Egypt unveils USD 1 billion Startup Charter to boost innovation, jobs

Egypt launched a National Startup Charter pledging USD 1 billion over five years to support up to 5,000 startups, create an estimated 500,000 jobs and mobilise private capital via government-backed guarantees and joint investments.

Egypt has launched a National Startup Charter that pledges USD 1 billion in funding and a package of new policies to stimulate innovation and jobs, the government announced following a February 7 launch at the Grand Egyptian Museum. The initiative, unveiled in the presence of Prime Minister Mostafa Madbouly, Minister of Planning and Economic Development Rania Al‑Mashat, the governor of Giza and members of the entrepreneurial ministerial group, aims to support up to 5,000 startups and generate an estimated 500,000 direct and indirect jobs while accelerating international expansion.

"The Startup Charter represents a strategic framework to enhance the capabilities of startups and the entrepreneurial ecosystem, aiming for rapid, sustainable economic growth driven by competitiveness and innovation, while also contributing to job creation," the Egyptian Cabinet said in an official statement, noting the charter follows over a year of consultations with 15 national entities and more than 250 representatives from the startup ecosystem, entrepreneurs and parliamentary bodies.

Context and details

The charter sets out a unified definition of startups — newly established companies focused on rapid growth, flexibility and innovation — a move intended to give qualifying firms access to incentives, official classification certifications from small and medium enterprise authorities and a clearer path to support. The Ministerial Group for Entrepreneurship described the document as both a policy roadmap and an operational toolkit to connect private and public resources with market needs.

  • Target support: up to 5,000 startups over the charter’s rollout.
  • Jobs: an estimated 500,000 direct and indirect roles tied to the programme.
  • Funding mechanism: a unified financing initiative intended to mobilise USD 1 billion over five years through government‑backed guarantees, joint investments with venture capital funds and private sector collaboration.

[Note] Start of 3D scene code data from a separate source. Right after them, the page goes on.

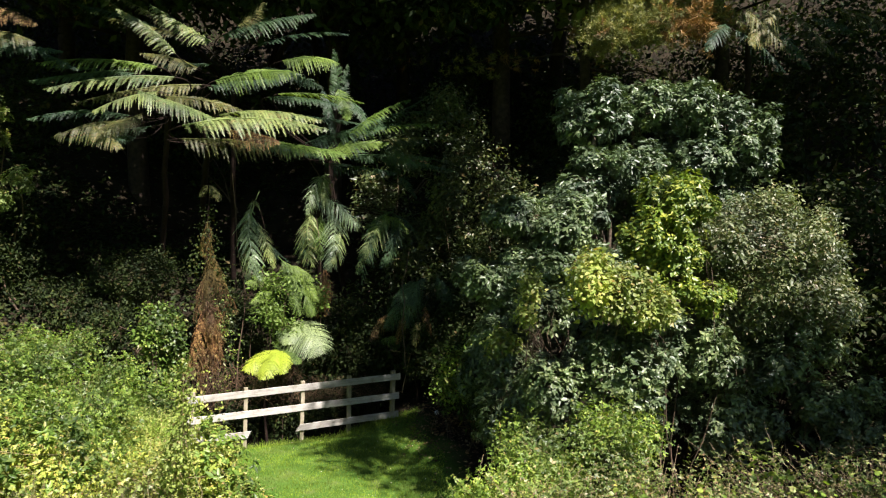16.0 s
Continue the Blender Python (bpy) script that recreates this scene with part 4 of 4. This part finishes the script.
shrub("shade_tree", "unseen dark tree added to shade the shrubs on the right", "tree",
      [(12.9, 0.0, 14.0, 1.9, 2.4, 2.0), (15.4, 0.6, 14.5, 2.0, 2.6, 2.2)], 6000, "rhomb", 0.3, DARK, PINEBARK, 140, lobes=0, stems=2, twigs=60, rstem=0.16, clump=10, spread=0.25, depth=0.8)
# Added out of view so the wooded slope lies in shade.
shrub("shade_tree", "unseen dark tree added to shade the wooded slope", "tree",
      [(-2.7, 1.5, 14.0, 0.8, 0.6, 0.5), (4.6, 0.9, 14.0, 1.2, 0.9, 0.7), (-4.2, 3.3, 14.0, 2.4, 1.2, 0.8), (0.4, 4.6, 14.0, 2.6, 1.1, 0.8), (4.8, 4.0, 14.0, 2.4, 1.4, 0.8), (-1.2, 3.8, 14.0, 1.2, 0.8, 0.6), (-2.7, 3.9, 14.0, 1.3, 1.0, 0.7), (-7.4, 2.2, 14.0, 2.0, 1.8, 0.8), (8.6, 4.5, 14.0, 2.0, 1.2, 0.8), (11.6, 2.6, 14.0, 1.8, 1.5, 0.8)], 17000, "rhomb", 0.3, DARK, PINEBARK, 141, lobes=0, stems=4, twigs=90, rstem=0.16, base=(1.0, 21.0), rooted=True, clump=10, spread=0.25, depth=0.8)
shrub("shade_tree", "unseen dark tree added to shade the shrubs on the right", "tree",
      [(9.6, -8.8, 14.0, 1.5, 0.75, 0.6)], 1300, "rhomb", 0.28, DARK, PINEBARK, 142, lobes=0, stems=2, twigs=30, rstem=0.12, base=(11.5, -12.5), rooted=True, clump=10, spread=0.2, depth=0.8)
shrub("shade_tree", "unseen slender tree casting small dapples on the lawn", "tree",
      [(4.4, -11.1, 14.0, 0.3, 0.45, 0.3), (4.3, -12.2, 14.0, 0.32, 0.35, 0.3), (3.5, -12.7, 14.0, 0.3, 0.2, 0.2), (3.9, -11.7, 14.0, 0.22, 0.2, 0.2), (6.9, -12.4, 14.0, 0.9, 0.5, 0.5), (8.3, -10.9, 14.0, 0.8, 0.5, 0.5)], 800, "rhomb", 0.2, DARK, PINEBARK, 143, lobes=0, stems=2, twigs=20, rstem=0.05, base=(9.5, -13.5), rooted=True, clump=8, spread=0.15, depth=0.9)
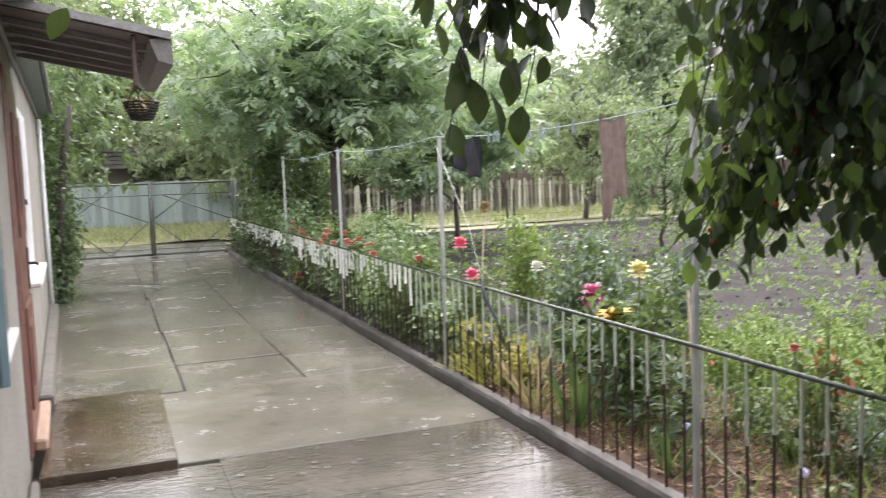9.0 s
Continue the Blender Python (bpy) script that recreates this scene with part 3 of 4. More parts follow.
def gate_leaf(x0, x1):
    g = empty("gate_leaf", pose(x0, GY, 0), "dark metal yard gate leaf of tubes with diagonal braces", "gate", "gate leaves")
    w = x1 - x0
    for name, a, b, r in (("stile", (0, 0, 0.07), (0, 0, 1.49), 0.022), ("stile", (w, 0, 0.07), (w, 0, 1.49), 0.022),
                          ("top_tube", (0, 0, 1.47), (w, 0, 1.47), 0.02), ("bottom_tube", (0, 0, 0.09), (w, 0, 0.09), 0.022),
                          ("rod", (0, 0, 1.25), (w, 0, 1.25), 0.009), ("rod", (0, 0, 0.19), (w, 0, 0.19), 0.009)):
        part(name, tubes(([a, b], r)), M_GATE, g, smooth=True)
    for a, b in (((0.04, 0, 0.72), (w / 2, 0, 0.1)), ((w / 2, 0, 0.1), (w - 0.04, 0, 0.72)), ((0.2, 0, 1.25), (w - 0.04, 0, 0.72)), ((0.04, 0, 0.8), (w * 0.62, 0, 1.46))):
        part("brace", tubes(([a, b], 0.011), seg=6), M_GATE, g, smooth=True)
    return g


gate_leaf(-1.12, 0.405)
gate_leaf(0.455, 1.985)
for x in (-1.17, 2.05):
    gp = part("gate_post", tubes(([(x, GY, -0.1), (x, GY, 1.5)], 0.03), seg=10), M_GATE, smooth=True)
    tagged(gp, "dark metal gate post", "gate post", "gate posts")
stop = part("gate_stop", boxes((0.36, 0.5, GY - 0.12, GY + 0.02, 0.0, 0.07), bevel=0.01), M_CURB)
tagged(stop, "small concrete block where the gate leaves meet", "gate stop")

# ---- across the lane ----
far_fence = empty("far_board_fence", pose(-12, 31, 0), "weathered blue-grey board fence across the lane", "fence", kind="structure")
x = 0.0
while x < 17.6:
    w = rng.uniform(0.13, 0.19)
    part("board", boxes((x, x + w - 0.01, -0.02, 0.02, 0.0, 1.5 + rng.uniform(-0.05, 0.05)), bevel=0.003), M_BLUEFENCE, far_fence)
    x += w
part("rail", boxes((0, 17.6, 0.021, 0.07, 0.35, 0.45)), M_OLDWOOD, far_fence)
part("rail", boxes((0, 17.6, 0.021, 0.07, 1.1, 1.2)), M_OLDWOOD, far_fence)
shed = empty("shed", pose(-0.8, 34.5, 0), "old plastered shed with a grey corrugated roof behind the fence", "shed")
part("wall", boxes((-4, 4.5, 0, 3, -0.1, 2.05)), M_PLASTER, shed)
for a in range(7):
    z0, y0 = 2.0 + a * 0.16, -0.5 + a * 0.52
    bm = boxes((-4.4 + rng.uniform(-0.2, 0.2), 4.9 + rng.uniform(-0.3, 0.3), y0, y0 + 0.6, -0.012, 0.012))
    for v in bm.verts:
        v.co.z += z0 + (v.co.y - y0) * 0.26 + 0.03 * math.sin(v.co.x + a)
    part("roof_board", bm, M_SHEDROOF, shed, "grey sagging roof board")

picket_fence = empty("picket_fence", pose(4.6, 28.5, 0, 0, 0, 1.5), "pale yellow weathered picket fence along the verge", "fence", kind="structure")
pk = []
for k in range(4):
    bm = bmesh.new()
    h = 1.1 + 0.04 * k
    vs = [bm.verts.new(p) for p in ((-0.05, 0, 0.05), (0.05, 0, 0.05), (0.05, 0, h - 0.07), (0, 0, h), (-0.05, 0, h - 0.07))]
    bmesh.ops.solidify(bm, geom=[bm.faces.new(vs)], thickness=0.025)
    me = bpy.data.meshes.new("picket")
    bm.to_mesh(me)
    bm.free()
    me.materials.append(M_PICKET)
    pk.append(me)
for i in range(158):
    ob = new("picket", pk[int(rng.integers(0, 4))])
    ob.parent = picket_fence
    ob.matrix_basis = pose(i * 0.159 + rng.normal(0, 0.012), 0, 0, 0, rng.normal(0, 1.5), 0)
for z in (0.35, 0.9):
    part("rail", boxes((-0.1, 25.2, 0.03, 0.07, z, z + 0.08)), M_OLDWOOD, picket_fence)
old_shed = empty("old_barn", pose(4.5, 31.5, 0), "long old brown wooden barn behind the picket fence", "barn")
for i in range(90):
    part("board", boxes((i * 0.3, i * 0.3 + 0.28, -0.02, 0.02, -0.1, 1.55 + 0.04 * math.sin(i * 2.3))), M_OLDWOOD, old_shed)

wicket = empty("garden_wicket", pose(5.63, 20.3, 0), "dark metal wicket frame in the garden's front fence", "gate")
for a, b in (((0, 0, 0), (0, 0, 1.43)), ((0.66, 0, 0), (0.66, 0, 1.43)), ((0, 0, 1.42), (0.66, 0, 1.42)), ((0, 0, 0.2), (0.66, 0, 0.2)), ((0.1, 0, 0.0), (0.1, 0, 1.2))):
    part("tube", tubes(([a, b], 0.03), seg=6), M_DARKMETAL, wicket)
for x, h in ((3.6, 1.2), (8.72, 1.05), (8.9, 1.0), (11.6, 1.3), (14.5, 1.2), (17.4, 1.2)):
    wp = part("fence_post", tubes(([(x, 20.3, -0.1), (x, 20.3, h)], 0.025), seg=6), M_DARKMETAL)
    tagged(wp, "thin dark metal fence post at the garden's edge", "post", "front fence posts")
wire = part("fence_wire", tubes(*[([(2.3, 20.3, z), (20, 20.3, z)], 0.004) for z in (0.4, 0.75, 1.1)], seg=4), M_DARKMETAL)
tagged(wire, "thin wires strung along the garden's edge", "wire fence")

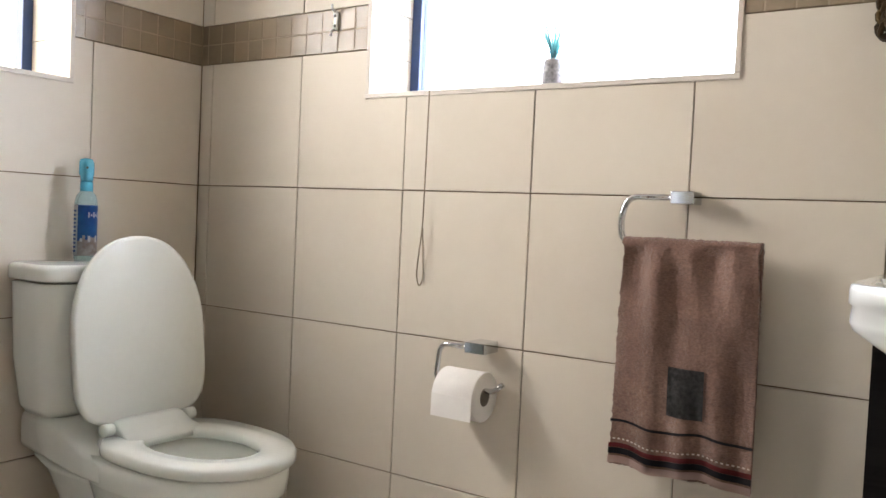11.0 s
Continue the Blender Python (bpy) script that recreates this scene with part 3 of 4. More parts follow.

Rania Al‑Mashat framed the charter as practical and adaptive, saying the policies were crafted after extensive stakeholder consultations and will evolve "to meet technological advancements and market needs." Officials expect the unified financing initiative to amplify the impact of existing government resources by up to four times, a design detail reported by Arab News that the Cabinet reiterated as central to scaling public funding with private capital.

The announcement arrives amid stronger financing trends in Egypt’s startup sector. Official figures cited in the launch show ventures attracted USD 228 million in venture capital and debt financing during the first five months of 2025, and total sector funding reached USD 614 million in 2025 — metrics the government points to as evidence of growing investor confidence and a more diverse financing landscape.

Outlook

Implementation will determine whether the charter converts pledged capital and policy changes into measurable growth. The government’s emphasis on joint public‑private financing and formal classification aims to make incentives easier to deploy, while the charter’s internationalisation target seeks to help Egyptian startups scale abroad. For entrepreneurs and investors, the near‑term watchpoints will be how quickly the unified financing initiative is operationalised, the speed of certification from SME authorities, and whether the pledged mobilised capital tangibly supports the 5,000‑firm target and the 500,000 job estimate over the coming five years.